What to work on:
State how many lines of the entries hold the string "with", and output nothing but that count.

━━━━

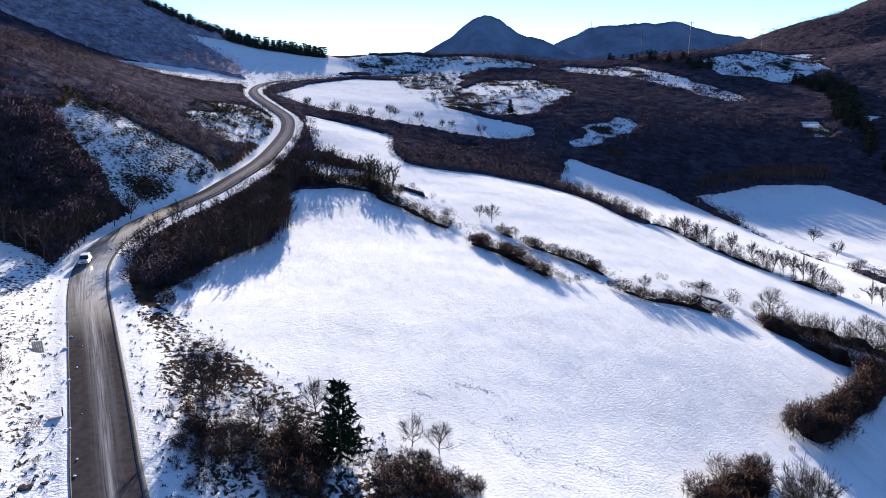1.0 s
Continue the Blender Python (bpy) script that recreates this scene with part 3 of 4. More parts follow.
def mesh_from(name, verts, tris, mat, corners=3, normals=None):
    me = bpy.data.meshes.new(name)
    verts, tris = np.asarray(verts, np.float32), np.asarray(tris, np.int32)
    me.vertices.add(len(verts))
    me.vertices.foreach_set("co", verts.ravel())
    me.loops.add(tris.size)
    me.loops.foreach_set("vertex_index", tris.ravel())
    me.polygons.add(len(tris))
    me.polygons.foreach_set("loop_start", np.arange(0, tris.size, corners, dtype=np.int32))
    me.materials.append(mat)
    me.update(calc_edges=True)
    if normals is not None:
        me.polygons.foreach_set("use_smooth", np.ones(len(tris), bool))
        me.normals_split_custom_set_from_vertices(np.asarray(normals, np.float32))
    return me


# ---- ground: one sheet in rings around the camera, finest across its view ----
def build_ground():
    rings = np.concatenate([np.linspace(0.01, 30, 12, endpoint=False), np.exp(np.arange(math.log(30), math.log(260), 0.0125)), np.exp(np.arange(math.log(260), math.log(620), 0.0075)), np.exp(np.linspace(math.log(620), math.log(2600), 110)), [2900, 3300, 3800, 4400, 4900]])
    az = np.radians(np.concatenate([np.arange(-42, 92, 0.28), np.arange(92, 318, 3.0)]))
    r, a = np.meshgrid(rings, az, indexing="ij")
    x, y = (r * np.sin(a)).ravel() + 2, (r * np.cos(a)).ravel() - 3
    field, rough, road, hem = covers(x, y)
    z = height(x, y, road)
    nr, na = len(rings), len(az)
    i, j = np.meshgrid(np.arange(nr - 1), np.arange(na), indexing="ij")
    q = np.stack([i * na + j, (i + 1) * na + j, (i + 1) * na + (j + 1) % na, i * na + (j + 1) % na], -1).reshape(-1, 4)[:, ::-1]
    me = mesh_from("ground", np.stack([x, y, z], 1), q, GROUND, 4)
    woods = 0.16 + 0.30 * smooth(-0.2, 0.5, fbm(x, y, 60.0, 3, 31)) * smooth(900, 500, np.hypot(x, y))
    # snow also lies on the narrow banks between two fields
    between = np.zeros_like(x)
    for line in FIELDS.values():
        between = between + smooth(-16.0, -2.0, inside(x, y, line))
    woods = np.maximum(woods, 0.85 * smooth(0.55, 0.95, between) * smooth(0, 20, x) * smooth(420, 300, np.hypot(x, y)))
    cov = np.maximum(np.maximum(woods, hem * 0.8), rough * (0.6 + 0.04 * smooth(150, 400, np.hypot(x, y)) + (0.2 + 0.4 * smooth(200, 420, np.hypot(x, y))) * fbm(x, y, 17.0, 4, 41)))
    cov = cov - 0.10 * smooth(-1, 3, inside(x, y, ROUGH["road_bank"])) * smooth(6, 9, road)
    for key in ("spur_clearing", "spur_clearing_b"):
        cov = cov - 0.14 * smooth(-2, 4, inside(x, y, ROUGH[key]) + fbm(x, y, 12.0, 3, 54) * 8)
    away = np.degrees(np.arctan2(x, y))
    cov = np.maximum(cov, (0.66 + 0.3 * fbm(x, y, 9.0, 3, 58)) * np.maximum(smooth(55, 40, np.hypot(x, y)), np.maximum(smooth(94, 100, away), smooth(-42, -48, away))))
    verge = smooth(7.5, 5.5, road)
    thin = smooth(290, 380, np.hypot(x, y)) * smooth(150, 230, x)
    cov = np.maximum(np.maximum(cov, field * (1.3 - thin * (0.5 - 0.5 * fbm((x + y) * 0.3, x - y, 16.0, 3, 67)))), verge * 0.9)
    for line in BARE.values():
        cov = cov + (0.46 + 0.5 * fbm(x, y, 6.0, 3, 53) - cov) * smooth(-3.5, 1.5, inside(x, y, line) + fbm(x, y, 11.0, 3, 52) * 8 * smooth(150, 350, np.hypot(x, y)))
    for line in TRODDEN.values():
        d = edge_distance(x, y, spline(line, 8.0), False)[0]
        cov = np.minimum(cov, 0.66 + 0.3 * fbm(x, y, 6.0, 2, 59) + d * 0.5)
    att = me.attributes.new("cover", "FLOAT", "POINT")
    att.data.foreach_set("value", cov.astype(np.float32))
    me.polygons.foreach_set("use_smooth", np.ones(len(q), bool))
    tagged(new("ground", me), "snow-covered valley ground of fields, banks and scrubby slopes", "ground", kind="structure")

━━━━

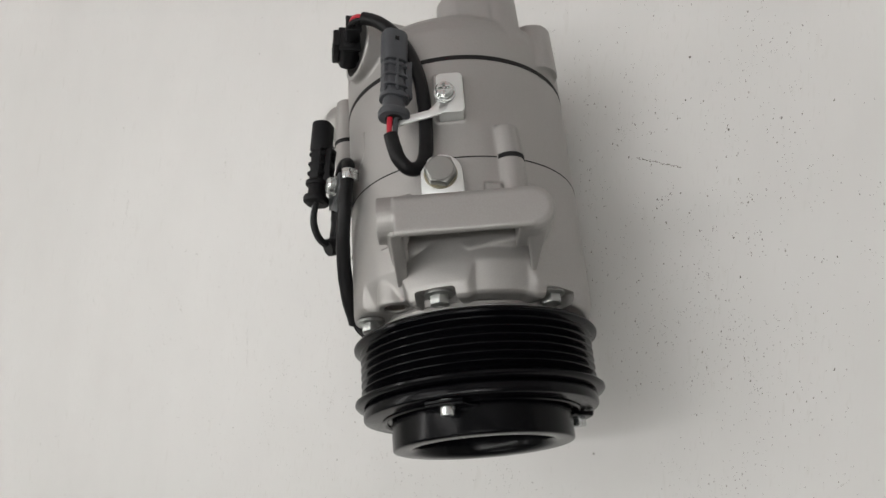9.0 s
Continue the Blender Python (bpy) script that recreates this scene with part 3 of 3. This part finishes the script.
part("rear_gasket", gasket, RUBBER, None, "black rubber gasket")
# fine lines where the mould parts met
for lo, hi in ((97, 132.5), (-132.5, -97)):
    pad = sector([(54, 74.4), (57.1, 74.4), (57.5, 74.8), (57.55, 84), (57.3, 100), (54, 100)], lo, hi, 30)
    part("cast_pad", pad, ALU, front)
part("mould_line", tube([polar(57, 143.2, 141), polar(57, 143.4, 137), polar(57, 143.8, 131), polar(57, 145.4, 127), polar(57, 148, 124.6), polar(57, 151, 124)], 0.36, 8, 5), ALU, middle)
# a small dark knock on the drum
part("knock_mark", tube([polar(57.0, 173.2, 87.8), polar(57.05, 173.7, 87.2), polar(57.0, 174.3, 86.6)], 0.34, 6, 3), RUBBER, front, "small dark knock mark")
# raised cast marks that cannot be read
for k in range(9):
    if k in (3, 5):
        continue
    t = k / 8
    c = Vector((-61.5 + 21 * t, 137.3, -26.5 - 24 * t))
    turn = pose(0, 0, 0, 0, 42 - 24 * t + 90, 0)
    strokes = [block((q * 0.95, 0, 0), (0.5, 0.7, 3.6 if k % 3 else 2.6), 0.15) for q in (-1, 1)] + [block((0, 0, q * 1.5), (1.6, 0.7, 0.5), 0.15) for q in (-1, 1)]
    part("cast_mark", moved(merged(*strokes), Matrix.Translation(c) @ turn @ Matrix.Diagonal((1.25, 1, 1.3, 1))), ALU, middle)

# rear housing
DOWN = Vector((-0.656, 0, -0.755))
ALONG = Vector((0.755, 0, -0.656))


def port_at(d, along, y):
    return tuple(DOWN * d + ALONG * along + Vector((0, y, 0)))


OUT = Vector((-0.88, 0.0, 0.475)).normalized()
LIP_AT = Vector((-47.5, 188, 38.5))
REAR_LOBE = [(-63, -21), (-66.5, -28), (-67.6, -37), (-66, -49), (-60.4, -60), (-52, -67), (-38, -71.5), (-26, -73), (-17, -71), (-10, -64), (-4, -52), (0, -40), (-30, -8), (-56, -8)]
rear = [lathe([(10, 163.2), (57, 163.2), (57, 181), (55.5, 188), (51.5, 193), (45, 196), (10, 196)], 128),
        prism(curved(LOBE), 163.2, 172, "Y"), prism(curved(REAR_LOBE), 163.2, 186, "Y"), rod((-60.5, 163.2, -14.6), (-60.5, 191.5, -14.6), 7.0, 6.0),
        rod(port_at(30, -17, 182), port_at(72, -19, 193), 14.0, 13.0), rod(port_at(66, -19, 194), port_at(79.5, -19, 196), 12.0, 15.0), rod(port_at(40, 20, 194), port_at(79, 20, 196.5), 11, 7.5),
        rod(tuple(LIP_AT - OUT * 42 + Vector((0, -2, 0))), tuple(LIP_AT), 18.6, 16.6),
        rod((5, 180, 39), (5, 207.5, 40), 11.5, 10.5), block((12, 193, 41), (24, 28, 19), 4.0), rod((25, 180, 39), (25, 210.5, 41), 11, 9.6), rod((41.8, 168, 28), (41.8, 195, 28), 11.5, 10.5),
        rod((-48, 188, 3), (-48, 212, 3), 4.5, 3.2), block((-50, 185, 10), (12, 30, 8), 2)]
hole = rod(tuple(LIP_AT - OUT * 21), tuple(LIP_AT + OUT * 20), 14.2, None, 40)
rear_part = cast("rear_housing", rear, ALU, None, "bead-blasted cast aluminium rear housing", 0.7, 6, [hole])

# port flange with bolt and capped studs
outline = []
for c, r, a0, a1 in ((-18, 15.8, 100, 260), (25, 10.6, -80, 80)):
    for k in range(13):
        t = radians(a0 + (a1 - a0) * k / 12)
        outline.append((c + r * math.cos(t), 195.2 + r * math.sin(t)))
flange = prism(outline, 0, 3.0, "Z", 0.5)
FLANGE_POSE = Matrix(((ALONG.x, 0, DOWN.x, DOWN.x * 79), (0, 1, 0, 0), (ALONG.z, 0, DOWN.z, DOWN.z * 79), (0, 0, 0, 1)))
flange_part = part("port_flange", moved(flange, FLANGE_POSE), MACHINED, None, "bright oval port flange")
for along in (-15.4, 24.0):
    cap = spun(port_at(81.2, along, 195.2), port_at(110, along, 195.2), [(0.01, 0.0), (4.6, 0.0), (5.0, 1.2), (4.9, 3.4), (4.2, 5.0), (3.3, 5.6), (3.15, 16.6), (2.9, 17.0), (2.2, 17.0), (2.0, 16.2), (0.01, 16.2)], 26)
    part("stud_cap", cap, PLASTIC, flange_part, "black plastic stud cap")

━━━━

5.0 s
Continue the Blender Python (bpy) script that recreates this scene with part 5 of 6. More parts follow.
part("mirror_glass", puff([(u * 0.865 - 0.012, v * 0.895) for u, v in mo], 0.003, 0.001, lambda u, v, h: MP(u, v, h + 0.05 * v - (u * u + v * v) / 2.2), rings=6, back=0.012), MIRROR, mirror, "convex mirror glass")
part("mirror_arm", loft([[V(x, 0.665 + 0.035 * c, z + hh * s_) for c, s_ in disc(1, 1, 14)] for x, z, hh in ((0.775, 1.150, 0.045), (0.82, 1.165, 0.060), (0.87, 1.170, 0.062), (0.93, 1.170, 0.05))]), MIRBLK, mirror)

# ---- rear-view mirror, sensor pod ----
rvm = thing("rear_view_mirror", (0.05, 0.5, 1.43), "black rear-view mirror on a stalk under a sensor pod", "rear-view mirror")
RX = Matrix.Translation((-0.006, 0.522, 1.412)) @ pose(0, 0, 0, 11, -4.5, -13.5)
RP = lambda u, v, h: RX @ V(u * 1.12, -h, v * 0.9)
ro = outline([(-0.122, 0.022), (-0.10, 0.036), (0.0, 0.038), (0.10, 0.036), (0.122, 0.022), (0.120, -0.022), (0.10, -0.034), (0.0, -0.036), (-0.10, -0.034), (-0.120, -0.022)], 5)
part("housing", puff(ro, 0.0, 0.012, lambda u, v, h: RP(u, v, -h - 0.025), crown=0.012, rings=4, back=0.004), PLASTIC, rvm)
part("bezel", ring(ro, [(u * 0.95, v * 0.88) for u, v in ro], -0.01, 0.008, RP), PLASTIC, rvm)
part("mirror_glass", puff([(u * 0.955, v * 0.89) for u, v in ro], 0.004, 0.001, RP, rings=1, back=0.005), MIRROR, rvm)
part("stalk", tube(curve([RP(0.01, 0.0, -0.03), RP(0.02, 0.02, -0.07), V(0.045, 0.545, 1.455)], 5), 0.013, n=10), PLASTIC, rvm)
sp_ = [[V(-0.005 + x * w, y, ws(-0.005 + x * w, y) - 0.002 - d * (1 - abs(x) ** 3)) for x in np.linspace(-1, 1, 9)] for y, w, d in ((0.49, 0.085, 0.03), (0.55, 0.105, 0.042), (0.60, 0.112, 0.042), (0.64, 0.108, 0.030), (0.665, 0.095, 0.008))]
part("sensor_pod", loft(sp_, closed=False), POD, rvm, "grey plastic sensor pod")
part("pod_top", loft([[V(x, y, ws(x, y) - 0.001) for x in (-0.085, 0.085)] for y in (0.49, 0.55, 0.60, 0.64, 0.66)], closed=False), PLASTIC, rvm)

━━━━

Full output:
4